As a loyal member of some years, I read my local National Union of Teachers' Update with interest. Boycotts, workforce reforms, mugs?
Yes, mugs. We read: "A few years ago the National Association of Schoolmasters Union of Women Teachers distributed mugs to their members."
The article explains how, after discussion, the local executive held back from doing the same. However, a recent decision to reverse its policy means that "NUT mugs will be distributed and will get to you eventually".
Trumpets of the cavalry follow. No longer will we NUT members have to drink from the soiled pot of a rival union, no longer suffer their ceramics and bear their beakers. Our union is supplying us with our very own mugs. We are saved.
Scoffers may dismiss this issue, but in the newsletter we are told that "some member said they were sick of seeing NASUWT mugs and asked us to supply NUT ones".

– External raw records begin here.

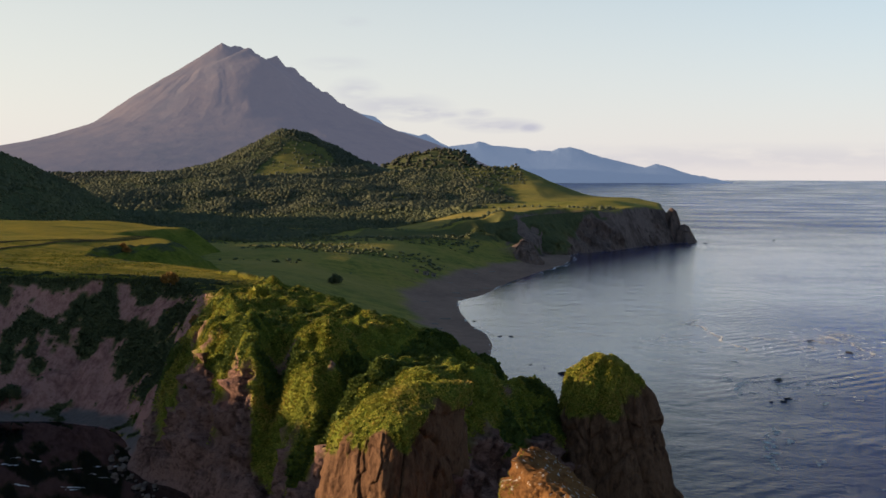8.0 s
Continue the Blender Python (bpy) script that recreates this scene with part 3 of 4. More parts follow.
def wooded(x, y, inb, inr):
    """How thick the woods stand at a place, and how tall."""
    n = fbm(x * 0.012, y * 0.012, 8.0, 4)
    stand = fbm(x * 0.03, y * 0.03, 14.0, 3)
    on_ridge = 75 - np.hypot((x + 75) / 1.0, (y - 1215) / 1.5)
    want = np.where((y > 838 + 14 * n + 0.55 * np.clip(x + 200, 0, 300)) & (x < -85 + 25 * n), 0.95, 0.0)
    # the grassy clearing on the cone, the open brow by the lookout, and the meadows of the shelf
    want = np.where(np.hypot((x + 352 - 0.12 * (y - 1260)) / 34, (y - 1250) / 70) < 1 + 0.35 * n, want * 0.06, want)
    want = np.where(on_ridge + 25 * n > 0, np.where(x < -90 + 30 * n, want * 0.3, want * 0.05), want)
    want = np.where((x > -190) & (stand > 0.35) & (y > 960), want * 0.25, want)
    want = np.maximum(want, np.where(~inr & (x < -165 + 30 * n) & (y > 745 + 20 * n), 0.95, 0))
    want = np.maximum(want, np.where((x < -300) & (y < 1000), 0.75 + 0.5 * n, 0))
    want = np.maximum(want, np.where(inr & (np.abs(y - 930 - 0.3 * (x + 110)) < 9) & (x > -190) & (x < 20), 0.2, 0))
    want = np.maximum(want, np.where(inr & (np.abs(y - 832 - 0.45 * (x + 100) + 5 * n) < 5) & (x > -150) & (x < -58), 0.5, 0))
    return want * inb, stand


def ground():
    xs = np.concatenate([-np.geomspace(420, 3000, 60)[::-1], np.arange(-418, 90, 2.2)])
    ys = np.concatenate([np.arange(300, 1250, 2.6), np.geomspace(1253, 3900, 130)])
    x, y = np.meshgrid(xs, ys)
    z, db, inb, inr, up = ground_height(x, y)
    n = fbm(x * 0.01, y * 0.01, 1.0, 4)
    dry = inr * smooth01(52 - np.abs(y - 40 * n - np.interp(x, [-250, -60, 60], [868, 868, 960])), -22, 12)
    dry = np.maximum(dry, inr * smooth01(-75 + x, -30, 0) * smooth01(y, 980, 1000) * (1 - smooth01(y, 1150, 1200)) * 0.5)
    dry = np.maximum(dry, inr * smooth01(x, -140, -95) * smooth01(y + 60 * n, 1060, 1110) * 0.3)
    dry = np.maximum(dry, 0.5 * smooth01(fbm(x * 0.03, y * 0.015, 6.0, 3), 0.1, 0.5) * (up < 0.05))
    beach_w = np.interp(y, [300, 390, 412, 453, 506, 570, 606, 666, 736, 800, 860], [15, 15, 15, 19, 23, 28, 31, 32, 26, 18, 12])
    gravel = (1 - smooth01(db + 3 * fbm(x * 0.08, y * 0.08, 2, 3), beach_w - 3, beach_w + 3)) * (y < 900)
    bare = np.maximum(smooth01(4 * up * (1 - up), 0.15, 0.5), (db < 24) & ~inr) * (x > -50) * smooth01(y, 770, 800)
    spur = np.exp(-(((x + 36) / 9) ** 2 + ((y - 782) / 16) ** 2)) * 1.4
    me = mesh_of("ground", np.stack([x, y, z], -1).reshape(-1, 3), grid_faces(len(xs), len(ys)), M_GROUND)
    # the herbs of the steep bank below the shelf are darkened as shaded
    bank = smooth01(up, 0.12, 0.3) * ~inr * (x > -150) * smooth01(y, 700, 740)
    # rank herbs on the open flank of the cone and thin heath on the brow
    heath = 0.55 * (1 - smooth01(np.hypot(x + 370, y - 1290), 90, 160)) + 0.4 * (1 - smooth01(np.hypot(x + 80, (y - 1200) / 1.4) + 50 * n, 60, 120))
    attribute(me, "wooded", np.maximum.reduce([smooth01(wooded(x, y, inb, inr)[0], 0.3, 0.7), 0.75 * bank, heath]))
    attribute(me, "veg", dry)
    attribute(me, "wet", np.clip(gravel, 0, 1))
    attribute(me, "rocky", np.clip(np.maximum(bare, spur), 0, 1))
    return tagged(new("ground", me), "green valley floor, dark gravel beach and wooded hills", "ground", kind="structure")


ground()


# ---- volcano and far ranges ----
# the mountain's outline: distance from the summit towards the sea, height
VOLCANO_OUTLINE = [(-1500, 40), (-1200, 92), (-920, 140), (-717, 174), (-615, 203), (-511, 236), (-469, 252), (-406, 298), (-301, 370), (-194, 435), (-87, 504), (-23, 549), (7, 569), (42, 551), (59, 560), (106, 542), (146, 532), (176, 504), (218, 523),
                   (253, 480), (286, 478), (310, 440), (336, 427), (385, 382), (414, 378), (459, 334), (572, 278), (685, 229), (800, 190), (963, 130), (1200, 20), (1500, -60)]


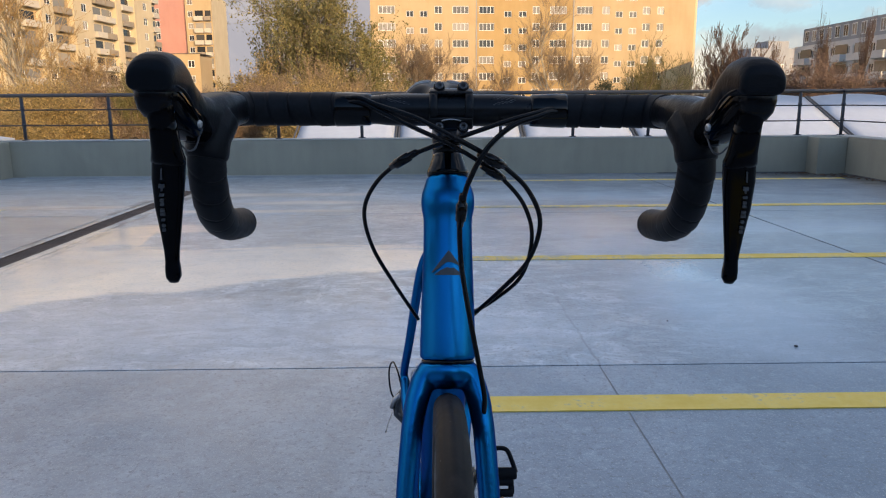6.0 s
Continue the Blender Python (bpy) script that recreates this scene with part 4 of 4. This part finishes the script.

Is that a turn of phrase, or did some of our comrades actually vomit every time they saw an NASUWT mug? The article conjures up a world where anything is possible.

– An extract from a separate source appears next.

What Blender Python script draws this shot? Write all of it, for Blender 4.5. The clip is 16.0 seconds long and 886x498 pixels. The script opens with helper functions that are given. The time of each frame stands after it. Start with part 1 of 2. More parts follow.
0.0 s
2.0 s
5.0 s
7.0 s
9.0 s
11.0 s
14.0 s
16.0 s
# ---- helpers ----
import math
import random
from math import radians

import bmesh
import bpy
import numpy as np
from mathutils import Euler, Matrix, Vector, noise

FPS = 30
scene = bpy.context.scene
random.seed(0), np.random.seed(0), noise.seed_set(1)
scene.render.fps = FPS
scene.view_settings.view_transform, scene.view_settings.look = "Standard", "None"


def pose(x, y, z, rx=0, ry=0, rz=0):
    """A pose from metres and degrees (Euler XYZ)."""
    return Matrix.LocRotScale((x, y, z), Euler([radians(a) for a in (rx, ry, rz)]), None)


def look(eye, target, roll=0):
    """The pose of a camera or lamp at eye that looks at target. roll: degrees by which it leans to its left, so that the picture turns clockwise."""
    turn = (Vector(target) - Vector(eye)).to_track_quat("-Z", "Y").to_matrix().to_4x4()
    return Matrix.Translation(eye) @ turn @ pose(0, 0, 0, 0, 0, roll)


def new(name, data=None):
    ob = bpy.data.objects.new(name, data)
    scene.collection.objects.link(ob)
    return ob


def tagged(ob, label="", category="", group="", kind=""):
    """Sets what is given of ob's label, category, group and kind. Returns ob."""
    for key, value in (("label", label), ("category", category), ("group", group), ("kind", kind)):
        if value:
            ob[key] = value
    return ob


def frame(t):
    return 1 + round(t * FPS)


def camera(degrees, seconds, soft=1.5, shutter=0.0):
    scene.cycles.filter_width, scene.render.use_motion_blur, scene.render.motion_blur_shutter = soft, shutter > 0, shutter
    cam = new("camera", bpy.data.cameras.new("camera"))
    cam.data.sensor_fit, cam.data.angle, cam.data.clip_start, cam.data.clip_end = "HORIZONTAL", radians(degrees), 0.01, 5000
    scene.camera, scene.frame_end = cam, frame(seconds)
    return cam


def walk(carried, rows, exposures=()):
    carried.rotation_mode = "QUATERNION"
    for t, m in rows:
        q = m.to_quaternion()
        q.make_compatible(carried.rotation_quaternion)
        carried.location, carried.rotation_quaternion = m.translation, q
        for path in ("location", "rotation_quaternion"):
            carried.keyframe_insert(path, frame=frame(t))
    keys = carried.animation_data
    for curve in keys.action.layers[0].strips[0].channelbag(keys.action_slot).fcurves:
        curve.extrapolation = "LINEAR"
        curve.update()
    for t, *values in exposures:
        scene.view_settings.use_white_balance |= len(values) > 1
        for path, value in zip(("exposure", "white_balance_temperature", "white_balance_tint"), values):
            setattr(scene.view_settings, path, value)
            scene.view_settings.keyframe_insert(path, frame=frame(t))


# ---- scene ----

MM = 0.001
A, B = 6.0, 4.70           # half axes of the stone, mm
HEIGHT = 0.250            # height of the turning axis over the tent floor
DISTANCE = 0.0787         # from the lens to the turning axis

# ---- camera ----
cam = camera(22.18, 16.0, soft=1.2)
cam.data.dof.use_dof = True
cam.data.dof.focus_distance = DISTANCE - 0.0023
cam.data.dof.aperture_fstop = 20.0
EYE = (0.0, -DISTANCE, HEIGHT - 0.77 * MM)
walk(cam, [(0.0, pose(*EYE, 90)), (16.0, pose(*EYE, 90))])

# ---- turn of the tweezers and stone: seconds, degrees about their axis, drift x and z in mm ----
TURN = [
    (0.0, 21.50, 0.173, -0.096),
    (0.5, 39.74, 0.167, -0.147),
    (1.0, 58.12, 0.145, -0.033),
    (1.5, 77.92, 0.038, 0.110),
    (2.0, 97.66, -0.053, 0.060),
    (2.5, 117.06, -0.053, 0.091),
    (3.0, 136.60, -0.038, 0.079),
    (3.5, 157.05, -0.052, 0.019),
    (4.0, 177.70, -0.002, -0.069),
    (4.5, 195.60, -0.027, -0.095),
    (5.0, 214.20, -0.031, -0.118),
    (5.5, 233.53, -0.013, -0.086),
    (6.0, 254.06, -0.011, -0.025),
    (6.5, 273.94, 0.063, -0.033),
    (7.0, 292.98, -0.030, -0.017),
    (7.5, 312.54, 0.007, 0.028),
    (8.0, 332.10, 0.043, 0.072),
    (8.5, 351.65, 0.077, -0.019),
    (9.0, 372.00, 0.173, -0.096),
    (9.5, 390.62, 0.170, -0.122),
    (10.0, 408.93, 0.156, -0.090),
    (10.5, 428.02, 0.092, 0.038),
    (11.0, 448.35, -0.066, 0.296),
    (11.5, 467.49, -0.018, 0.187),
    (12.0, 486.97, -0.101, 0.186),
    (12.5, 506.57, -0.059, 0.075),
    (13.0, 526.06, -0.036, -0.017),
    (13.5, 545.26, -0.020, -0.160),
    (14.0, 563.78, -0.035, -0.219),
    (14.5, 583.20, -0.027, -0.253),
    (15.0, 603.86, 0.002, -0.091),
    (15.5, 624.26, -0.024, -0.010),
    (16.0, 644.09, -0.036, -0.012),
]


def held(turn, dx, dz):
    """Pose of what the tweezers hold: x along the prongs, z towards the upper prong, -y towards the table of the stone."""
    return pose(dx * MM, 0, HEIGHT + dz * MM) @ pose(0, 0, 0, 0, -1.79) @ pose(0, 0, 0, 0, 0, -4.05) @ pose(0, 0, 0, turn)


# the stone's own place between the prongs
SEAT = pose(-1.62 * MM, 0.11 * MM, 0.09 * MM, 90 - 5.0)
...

Given that you can rarely find a clean mug in a staffroom, all additions will be welcome, and it is worth noting that both unions concerned plough a wealth of energy into supporting teachers, my beloved branch being exemplary.
However, the item was a disconcerting reminder of the heat with which organisations you would expect to see making common cause can end up despising the very crockery of their comrades. I have found this in years on the left - the Socialist Workers despise the Revolutionary Communists and both hate the Workers Power Brigade.
Should it ever start, I give the revolution a few hours before they all fall out regarding logos on the commemorative dinner service.
Our politics is trapped in oppositional mode, disabling the chance that one group may find some sense in the words of another. Over the years I've seen teaching unions waste the chance of being a single, stronger voice, preferring to stay divided.
The NUT, currently rolling members towards a boycott of the national tests, should think back a decade to when the NASUWT led the way in boycotting them while the NUT still vacillated, before limping along in pursuit.
There is much to be said for listening and learning from each other. Can we bury the politics of pottery and get real?